The cratering of Labour support in Glasgow could prove crucial in paving the way for an independence challenge even in this cold economic climate. Alex Salmond may assist any radical Left challenge to Labour perhaps by withdrawing SNP candidates from seats where its enemy stands a good chance of being defeated by a Trotskyite.

Slobodan Milosevic juggled opportunist forms of socialism and nationalism for a decade. Alex Salmond never criticised his conduct nor the wasteland he made of much of the Balkans, nor the stain that European nationalism acquired as a result. Milosevic was ultimately a nihilist whose only concern appears to have been to maximise the power and wealth of his family. The SNP is also attracting power-hungry people from unlikely quarters such as the world of finance, people relieved to find that it is an ideas free zone.

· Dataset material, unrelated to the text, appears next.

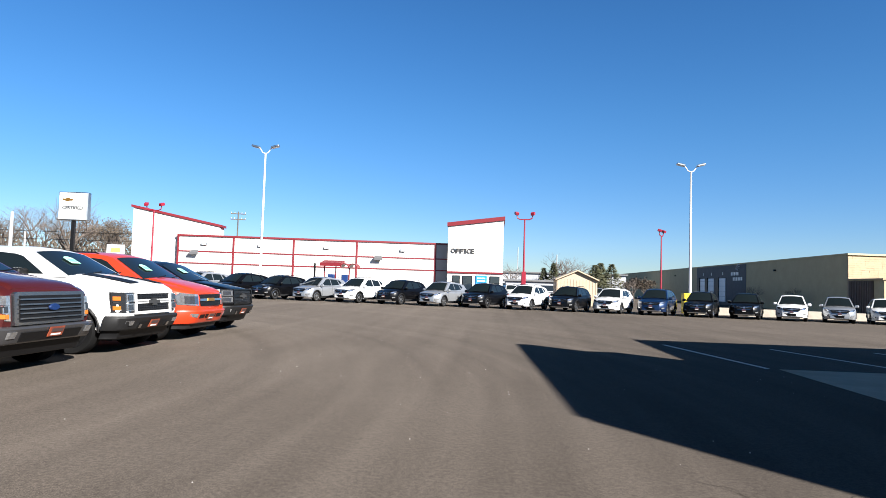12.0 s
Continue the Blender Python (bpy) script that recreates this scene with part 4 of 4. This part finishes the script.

Alex Salmond’s conduct in office shows that Anglophobia is the only consistent arrow in the Scottish nationalist quiver. Last year, David Trimble, one of the architects of the 1998 peace process in Northern Ireland accused him of trying to do all he could to break up the United Kingdom. Milosevic tried and succeeded to break up Yugoslavia which otherwise stood an excellent chance of joining the European Union in the 1990s if he and others like him had not come along. Salmond hopes to provoke the English by a range of insensitive gestures in the hope that they will march the Scots to the exit. His 1999 broadcast was one of the first clues of how low he was prepared to stoop in order to realise his objectives.